Sherman also cited the leadership of Field, Commissioner Alba Martinez of the city's Department of Human Services and other Philadelphia officials who "will ensure that this federal support is put to good use in the causes of crime prevention and rehabilitation."

Beginning work at the start of this academic year, members of the project team have visited the United Kingdom, where "they have successfully established a national structure to oversee and improve services for children in prison and leaving prison," according to project manager Can Atacik, involving nine cities comparable to Philadelphia.

Interestingly, it seems that there's no place like home.

"Philadelphia is really a unique case," Atacik said. "Here you see all the government entities working honestly and devotedly. These are adversarial agencies elsewhere."

Edmund Poole, a first-year student in the master's of government administration program at Fels, also praised the Philadelphia city government's unity. "In Philadelphia, it really is a multi-agency working model," he said.

Poole, who visited Pittsburgh to see how Pennsylvania's other major city handles juvenile justice and recidivism, added that Philadelphia seems a textbook lesson in "building good relationships within government agencies" compared to its counterparts.

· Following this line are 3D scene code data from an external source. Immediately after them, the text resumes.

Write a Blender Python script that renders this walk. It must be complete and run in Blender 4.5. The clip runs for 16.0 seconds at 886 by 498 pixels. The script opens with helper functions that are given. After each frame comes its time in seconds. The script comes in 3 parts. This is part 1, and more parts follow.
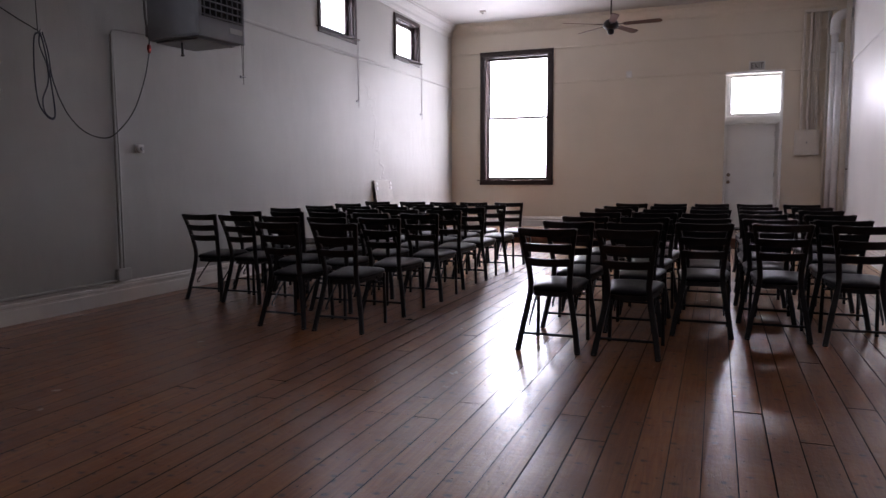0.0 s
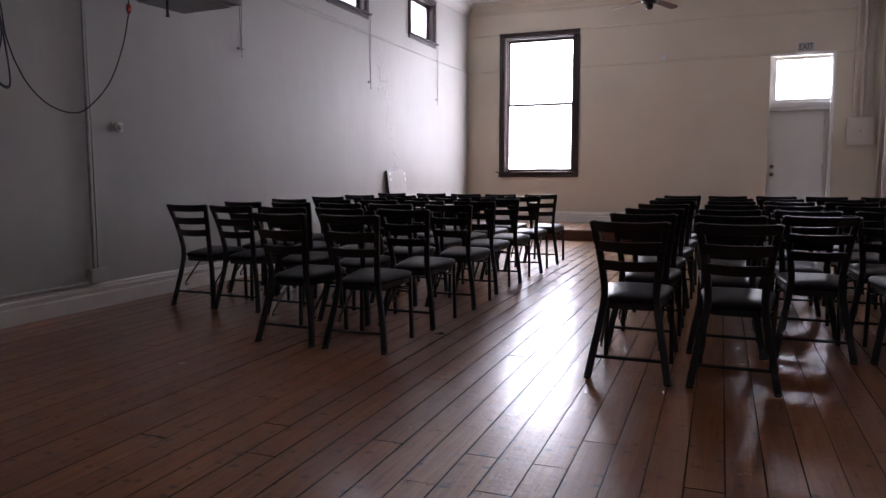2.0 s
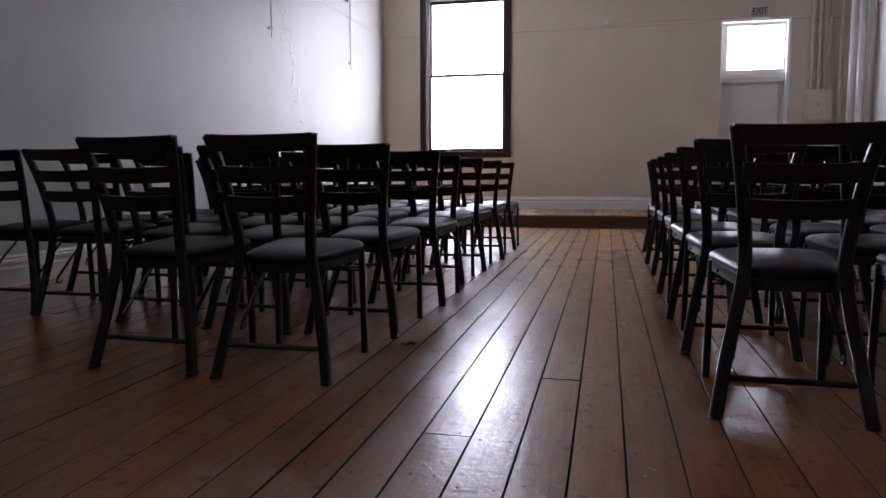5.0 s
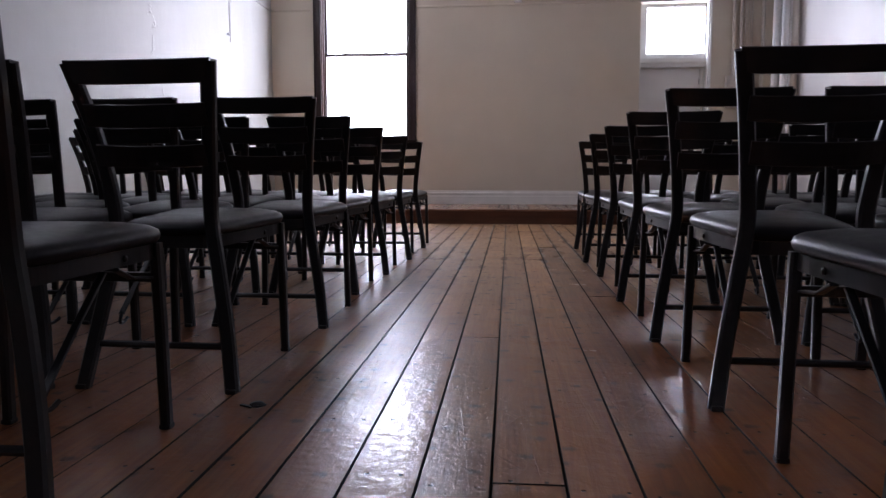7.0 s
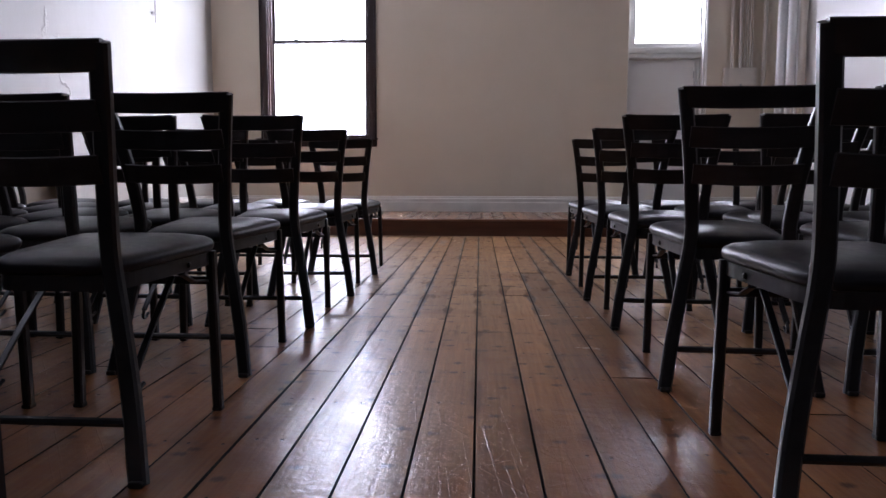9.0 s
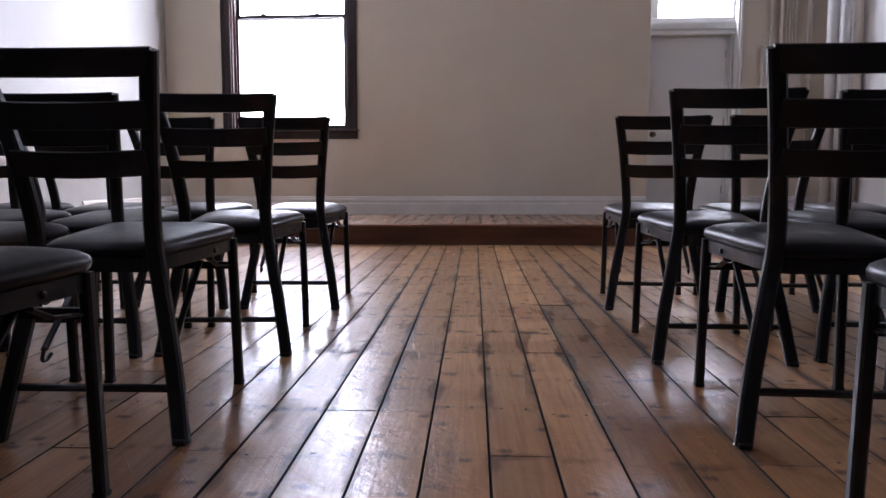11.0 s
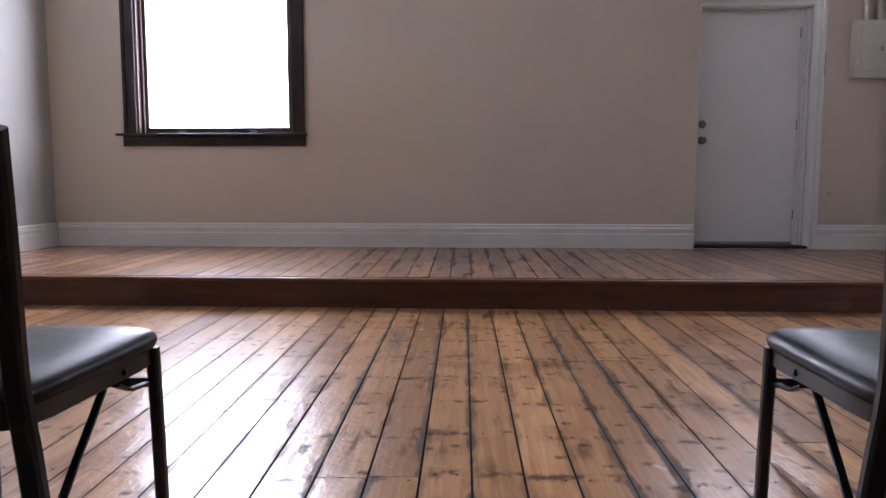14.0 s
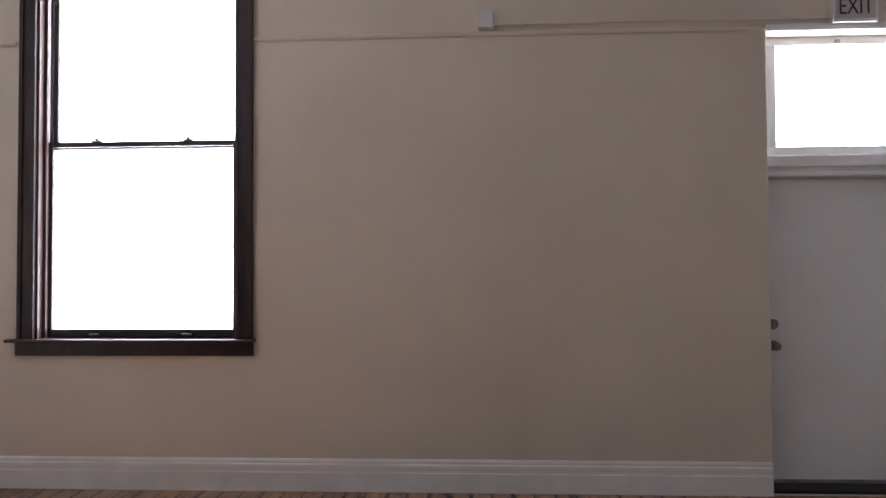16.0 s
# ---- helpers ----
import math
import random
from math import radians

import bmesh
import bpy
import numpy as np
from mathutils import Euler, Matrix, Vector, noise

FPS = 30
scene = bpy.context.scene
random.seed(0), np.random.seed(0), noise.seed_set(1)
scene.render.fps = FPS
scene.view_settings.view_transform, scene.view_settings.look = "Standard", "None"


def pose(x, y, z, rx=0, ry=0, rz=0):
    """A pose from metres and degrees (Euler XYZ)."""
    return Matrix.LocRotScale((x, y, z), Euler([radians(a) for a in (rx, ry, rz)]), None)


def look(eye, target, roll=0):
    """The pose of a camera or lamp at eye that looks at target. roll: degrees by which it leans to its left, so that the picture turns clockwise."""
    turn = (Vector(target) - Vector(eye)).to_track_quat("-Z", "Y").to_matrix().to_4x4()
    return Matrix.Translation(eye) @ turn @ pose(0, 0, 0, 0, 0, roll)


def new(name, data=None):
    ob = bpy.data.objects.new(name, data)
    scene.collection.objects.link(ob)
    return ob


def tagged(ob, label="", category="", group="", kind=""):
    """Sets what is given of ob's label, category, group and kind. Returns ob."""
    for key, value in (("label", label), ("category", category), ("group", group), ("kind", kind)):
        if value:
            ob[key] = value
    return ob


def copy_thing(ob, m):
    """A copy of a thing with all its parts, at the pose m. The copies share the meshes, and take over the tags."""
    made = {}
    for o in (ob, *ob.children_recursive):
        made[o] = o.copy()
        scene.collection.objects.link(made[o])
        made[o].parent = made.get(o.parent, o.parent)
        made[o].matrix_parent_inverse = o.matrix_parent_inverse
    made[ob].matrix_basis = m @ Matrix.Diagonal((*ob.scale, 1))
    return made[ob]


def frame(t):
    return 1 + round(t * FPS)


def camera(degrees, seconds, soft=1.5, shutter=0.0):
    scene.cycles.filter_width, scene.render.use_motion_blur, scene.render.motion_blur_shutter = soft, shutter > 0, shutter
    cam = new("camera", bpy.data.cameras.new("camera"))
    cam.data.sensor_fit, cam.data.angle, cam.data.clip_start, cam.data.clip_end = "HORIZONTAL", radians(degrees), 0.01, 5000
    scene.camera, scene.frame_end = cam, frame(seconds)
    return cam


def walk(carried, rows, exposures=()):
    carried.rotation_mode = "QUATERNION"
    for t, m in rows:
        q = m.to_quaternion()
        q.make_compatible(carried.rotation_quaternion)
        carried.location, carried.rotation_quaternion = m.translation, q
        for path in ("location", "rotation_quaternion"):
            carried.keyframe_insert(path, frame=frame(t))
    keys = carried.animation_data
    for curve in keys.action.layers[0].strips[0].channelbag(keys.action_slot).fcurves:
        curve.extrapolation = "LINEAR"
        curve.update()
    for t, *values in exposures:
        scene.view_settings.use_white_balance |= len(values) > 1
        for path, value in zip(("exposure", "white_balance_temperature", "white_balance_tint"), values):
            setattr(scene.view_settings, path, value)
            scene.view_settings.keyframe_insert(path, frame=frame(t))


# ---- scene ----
cam = camera(62.9, 16.0)
PATH = [
    (0, (-0.134, 0.852, 1.252), (-0.883, 2.696, 1.058), -0.3),
    (0.5, (-0.221, 1.058, 1.222), (-0.976, 2.9, 1.026), -0.2),
    (1, (-0.43, 1.301, 1.2), (-1.187, 3.142, 1.001), -0.2),
    (1.5, (-0.623, 1.565, 1.184), (-1.38, 3.405, 0.984), -0.2),
    (2, (-0.815, 1.841, 1.153), (-1.572, 3.681, 0.949), -0.1),
    (2.5, (-1.059, 2.114, 1.097), (-1.811, 3.956, 0.895), -0.1),
    (3, (-1.287, 2.38, 1.056), (-2.039, 4.223, 0.859), -0.1),
    (5.5, (-1.964, 3.882, 0.65), (-2.371, 5.831, 0.457), -0.1),
    (6, (-2.036, 4.2, 0.582), (-2.383, 6.161, 0.393), -0.1),
    (6.5, (-2.093, 4.5, 0.575), (-2.376, 6.47, 0.384), 0.0),
    (7, (-2.105, 4.853, 0.588), (-2.334, 6.831, 0.396), -0.0),
    (7.5, (-2.127, 5.206, 0.594), (-2.332, 7.186, 0.401), 0.0),
    (8, (-2.148, 5.571, 0.599), (-2.333, 7.554, 0.406), -0.1),
    (8.5, (-2.142, 5.894, 0.604), (-2.304, 7.879, 0.413), -0.0),
    (9, (-2.159, 6.205, 0.634), (-2.31, 8.19, 0.444), 0.1),
    (11.5, (-2.245, 8.016, 0.614), (-2.377, 10.003, 0.421), 0.0),
    (12, (-2.241, 8.401, 0.632), (-2.369, 10.388, 0.439), 0.1),
    (12.5, (-2.265, 8.771, 0.648), (-2.39, 10.758, 0.456), 0.1),
    (13, (-2.272, 9.168, 0.652), (-2.393, 11.155, 0.463), 0.1),
    (13.5, (-2.266, 9.53, 0.701), (-2.382, 11.518, 0.512), -0.0),
    (14, (-2.287, 9.909, 0.824), (-2.394, 11.896, 0.626), -0.0),
    (14.5, (-2.28, 10.309, 1.075), (-2.383, 12.295, 0.865), -0.2),
    (15, (-2.275, 10.734, 1.323), (-2.375, 12.72, 1.114), -0.3),
    (15.5, (-2.364, 11.136, 1.511), (-2.448, 13.128, 1.352), -0.3),
    (16, (-2.324, 11.517, 1.689), (-2.426, 13.514, 1.742), -0.3),
]
walk(cam, [(t, look(eye, target, roll)) for t, eye, target, roll in PATH], [(0, 0.70, 6450, 24), (3, 0.73, 6350, 24), (5.5, 0.82, 6100, 22), (12.5, 0.96, 6050, 22), (14.5, 0.89, 6050, 22), (16, 0.80, 6300, 20)])

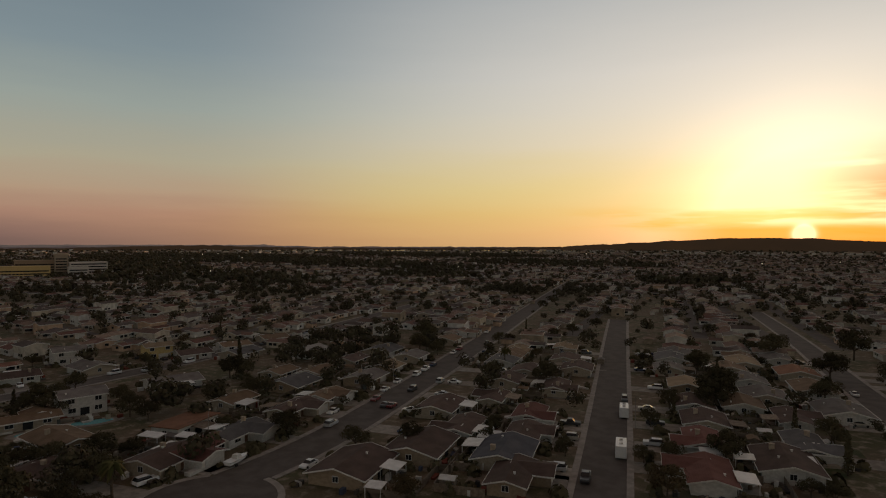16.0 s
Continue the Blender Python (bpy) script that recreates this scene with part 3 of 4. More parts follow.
# block H north
for x, y, w, d, roof, wall, shape in (
        (245.2, 39.0, 12, 10, "green", "yellow", "gable"),
        (249.9, 30.8, 10, 9, "brown", "cream", "gable"),
        (240.5, 12.7, 13, 11, "dark", "white", "gable"),
        (242.3, 2.7, 11, 11, "brown", "cream", "gable"),
        (246.7, -10.5, 11, 10, "dark", "white", "gable"),
        (272.7, -30.4, 11, 10, "grey", "white", "tall"),
        (260.6, -59.6, 10, 8, "tan", "yellow", "tall"),
        (250.6, -70.3, 12, 10, "dark", "white", "gable"),
        (258.2, -91.1, 12, 10, "brown", "white", "gable"),
        (266.3, -113.9, 12, 10, "brown", "cream", "gable"),
):
    make_house(x, y, w, d, -90, roof, wall, shape)

# block K north
for x, y, w, d, roof, wall, shape in (
        (137.8, 3.5, 15, 12, "dark", "cream", "ell"),
        (131.4, -20.0, 12, 10, "dark", "cream", "gable"),
        (131.5, -28.6, 14, 11, "maroon", "white", "ell"),
        (136.8, -40.1, 14, 11, "slate", "white", "ell"),
        (147.1, -60.9, 14, 11, "dark", "cream", "ell"),
        (152.8, -74.6, 11, 10, "brown", "white", "ell"),
        (166.5, -97.0, 13, 10, "grey", "tan", "gable"),
        (175.7, -112.8, 10, 10, "tan", "tan", "gable"),
        (185.8, -133.2, 11, 10, "grey", "cream", "gable"),
        (206.5, -172.7, 12, 10, "brown", "cream", "gable"),
):
    make_house(x, y, w, d, -118, roof, wall, shape)

# block K mid
for x, y, w, d, roof, wall, shape in (
        (152.9, -32.4, 14, 8, "rust", "white", "flat"),
        (167.5, -51.2, 11, 8, "brown", "cream", "gable"),
        (185.8, -90.1, 12, 8, "brown", "tan", "gable"),
        (195.9, -111.4, 12, 8, "dark", "cream", "gable"),
        (193.8, -79.5, 11, 8, "brown", "cream", "gable"),
):
    make_house(x, y, w, d, 62, roof, wall, shape)

# block K south
for x, y, w, d, roof, wall, shape in (
        (101.2, -47.4, 15, 12, "dark", "tan", "gable"),
        (101.0, -65.6, 15, 12, "dark", "tan", "gable"),
        (106.2, -82.1, 14, 10, "dark", "white", "ell"),
        (122.5, -91.3, 14, 10, "dark", "cream", "gable"),
        (119.8, -108.4, 12, 9, "dark", "cream", "ell"),
        (132.0, -129.6, 12, 10, "dark", "cream", "gable"),
        (136.0, -145.9, 12, 10, "dark", "cream", "gable"),
        (139.8, -174.2, 12, 10, "dark", "cream", "gable"),
):
    make_house(x, y, w, d, 62, roof, wall, shape)

# block L west
for x, y, w, d, roof, wall, shape in (
        (74.3, -68.7, 14, 11, "dark", "tan", "ell"),
        (85.4, -76.5, 15, 11, "navy", "cream", "gable"),
        (89.6, -90.1, 13, 10, "dark", "white", "ell"),
        (99.5, -104.6, 12, 10, "maroon", "white", "ell"),
        (113.4, -134.6, 13, 10, "dark", "cream", "ell"),
        (126.9, -163.1, 12, 10, "dark", "cream", "gable"),
        (156.0, -196.7, 12, 9, "tan", "cream", "ell"),
):
    make_house(x, y, w, d, -120, roof, wall, shape)

# block L east
for x, y, w, d, roof, wall, shape in (
        (51.7, -95.9, 15, 12, "maroon", "white", "ell"),
        (61.2, -115.3, 13, 10, "maroon", "white", "ell"),
        (66.4, -131.8, 12, 10, "dark", "cream", "gable"),
        (75.9, -145.4, 12, 10, "dark", "white", "gable"),
        (87.7, -166.6, 12, 10, "tan", "tan", "gable"),
        (104.1, -187.2, 11, 9, "grey", "cream", "gable"),
):
    make_house(x, y, w, d, 60, roof, wall, shape)

# block M west
for x, y, w, d, roof, wall, shape in (
        (41.5, -114.0, 15, 11, "dark", "white", "gable"),
        (41.3, -130.4, 14, 10, "slate", "white", "ell"),
        (50.3, -151.2, 14, 10, "dark", "white", "ell"),
        (66.4, -155.4, 12, 10, "brown", "white", "gable"),
        (76.9, -187.9, 12, 10, "grey", "white", "gable"),
        (89.1, -203.0, 12, 10, "brown", "cream", "gable"),
):
    make_house(x, y, w, d, -118, roof, wall, shape)


# ------------------------------------------------------------------ the suburb beyond
def mesh_of(name, verts, faces, mats, face_mat=None):
    me = bpy.data.meshes.new(name)
    me.from_pydata(verts, [], faces)
    for m in mats:
        me.materials.append(m)
    if face_mat is not None:
        me.polygons.foreach_set("material_index", face_mat)
    me.update()
    return me


FAR_ROOF = by_island("far_roofs", [(0.18, 0.15, 0.125), (0.28, 0.215, 0.15), (0.13, 0.12, 0.115), (0.36, 0.295, 0.22), (0.21, 0.19, 0.18), (0.45, 0.41, 0.35),
                                   (0.24, 0.16, 0.115), (0.15, 0.145, 0.15), (0.31, 0.26, 0.205), (0.58, 0.54, 0.48), (0.26, 0.13, 0.09)])
FAR_TILE = by_island("far_tile_roofs", [(0.15, 0.095, 0.075), (0.20, 0.12, 0.09), (0.11, 0.085, 0.075), (0.24, 0.16, 0.12), (0.17, 0.085, 0.065), (0.13, 0.10, 0.09), (0.30, 0.22, 0.17), (0.10, 0.075, 0.065)])
FAR_WALL = by_island("far_walls", [(0.58, 0.52, 0.43), (0.72, 0.68, 0.61), (0.40, 0.32, 0.23), (0.62, 0.53, 0.40), (0.78, 0.75, 0.70), (0.46, 0.38, 0.30), (0.60, 0.42, 0.29)])
FAR_TREE = by_island("far_foliage", [(0.066, 0.06, 0.034), (0.078, 0.07, 0.039), (0.095, 0.082, 0.046), (0.07, 0.067, 0.037), (0.1, 0.08, 0.05), (0.068, 0.056, 0.04)])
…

The city agencies' cooperation has also made the project accessible to students with interests outside of criminology, according to MGA candidate and project associate Blas Nunez-Neto.

"Being an MGA student and not so much a criminologist, it's been fascinating to see how all these different city agencies... can sit around a table and bring all these different experiences together for a project like aftercare," Nunez-Neto said.